With Mills in hand, then, we can return to the machinations of the Business Plot. We see in the tight-knit nature of its conspirators an echo of his first key to understanding power—Butler and MacArthur, and MacNider, Murphy, and Clark held the possibility of collaboration not because they necessarily had fought alongside each other directly, but because the higher-up positions of military officers require and produce similar psychologies, just as the roles of financiers and party chairmen ask similar mindsets of whichever seneschal serves at the time. We also notice a clear unity of interest, both across the board in financier’s preference for the fascist America of the Plot and in microcosm among the named backers of the American Liberty League. J. P. Morgan, Du Pont, and General Motors exist in largely different industries, but the interests of their domain are the same, and moreover those interests, via a historically Millsian interlocking of domains, come to be the same as those of former Senators and former military men. The American Liberty League did not spring up to promote the co-operation of its backers both before and below the rostrum. Instead, as Mills recognizes, the explicit collaboration of the League and the Plot emerges from existing alignment of military, governmental, and economic interest and psychology. Mills also gives us the fate of the Plot: “The course of great events often rests upon the decisions of determinable circles. [...] The power of the elite does not necessarily mean that history is not also shaped by a series of small decisions” (21). Against the machinations of financiers, of lieutenants, and of former senators, Butler’s decision directed history.
Works Cited
Archer, Jules. 1973. The Plot to Seize the White House. New York: Hawthorn Books.

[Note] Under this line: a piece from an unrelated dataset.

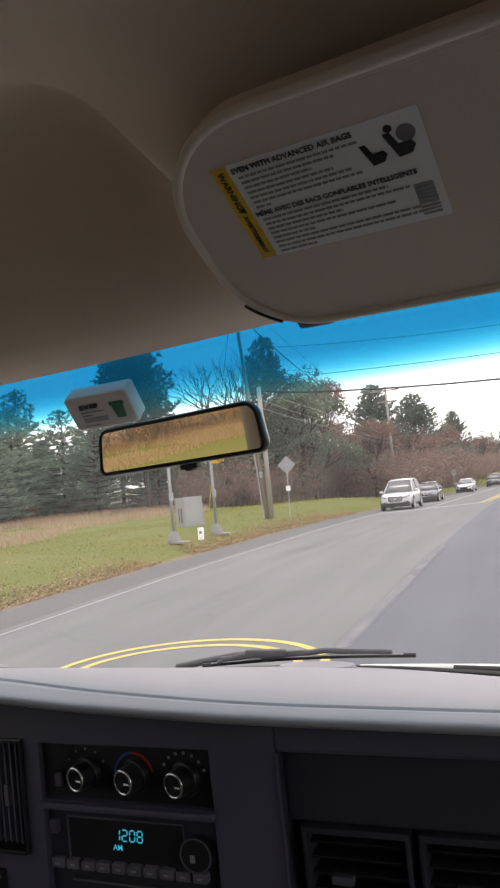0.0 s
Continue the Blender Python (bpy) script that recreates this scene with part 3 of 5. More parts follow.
def build_mirror():
    n = Vector((-0.17, -0.98, -0.066)).normalized()
    roll = radians(1.5)
    side = Vector((0, 0, 1)).cross(n).normalized()
    up = n.cross(side).normalized()
    u = (side * math.cos(roll) + up * math.sin(roll)).normalized()
    v = n.cross(u).normalized()
    m = Matrix.Translation((0.095, 0.800, 1.715)) @ Matrix((u, v, n)).transposed().to_4x4()
    mir = thing("rear_view_mirror", m, "black framed rear-view mirror hung from the windshield", "mirror")
    # x along the mirror, y up, z towards the cab

    def outline(grow):
        pts = rounded(-0.1245 - grow, -0.0305 - grow, 0.1245 + grow, 0.0275 + grow, (0.011 + grow, 0.013 + grow, 0.014 + grow, 0.012 + grow), 7)
        out = []
        for x, y in pts:
            arch = 0.0135 * (1 - (x / 0.125) ** 2) if y > 0 else 0.001 * (1 - (x / 0.125) ** 2)
            out.append((x * (1 - 0.05 * (1 if y > 0 else -0.4) * abs(y) / 0.03), y + arch))
        return out
    # housing: rings from the rim to the back
    rings = [[(x, y, 0.004) for x, y in outline(-0.0055)], [(x, y, 0.007) for x, y in outline(-0.003)], [(x, y, 0.006) for x, y in outline(-0.0005)], [(x, y, -0.002) for x, y in outline(0.001)],
             [(x, y, -0.014) for x, y in outline(-0.004)], [(x * 0.6, y * 0.5, -0.026) for x, y in outline(-0.004)], [(x * 0.1, y * 0.1, -0.030) for x, y in outline(-0.004)]]
    verts, faces, k = [p for r in rings for p in r], [], len(rings[0])
    for i in range(len(rings) - 1):
        for j in range(k):
            faces.append((i * k + j, i * k + (j + 1) % k, (i + 1) * k + (j + 1) % k, (i + 1) * k + j))
    faces.append(tuple(range((len(rings) - 1) * k, len(rings) * k)))
    mesh_part("housing", verts, faces, M["gloss_black"], mir, "black plastic rim and shell", smooth=True)
    part("glass", prism(outline(-0.0050), 0.0015, Matrix.Translation((0, 0, 0.003))), M["mirror"], mir, "mirror glass tinted warm like the field it reflects")
    part("tilt_lever", join(box(0.012, -0.0335, -0.004, 0.026, 0.008, 0.012, 0.003), box(0.012, -0.036, -0.004, 0.012, 0.007, 0.010, 0.002)), M["gloss_black"], mir, "black day and night lever")
    inv = m.inverted()
    a, b = inv @ Vector((0.098, 0.88, 1.716)), inv @ Vector((0.102, 0.972, 1.722))
    part("stem", tube([(0, 0, -0.028), a, b], 0.008, 10), M["gloss_black"], mir)
    part("mount_button", cyl(0.014, 0.014, 0.012, 14, Matrix.Translation(b) @ Matrix.Rotation(radians(45), 4, "X")), M["gloss_black"], mir)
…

Katz, Jonathan M. 2022. “The Plot Against American Democracy That Isn’t Taught in Schools.” Rolling Stone. Retrieved April 18, 2025 (https://www.rollingstone.com/politics/politics-features/coup-jan6-fdr-new-deal-business-plot-1276709/).
"Major General Smedley Butler addresses nearly 16,000 veteran bonus marchers." July 20, 1932. From rollingstone.com. Retrieved April 18, 2025. https://www.rollingstone.com/politics/politics-features/coup-jan6-fdr-new-deal-business-plot-1276709/
Mills, C. Wright. 2000. The Power Elite. New York: Oxford University Press.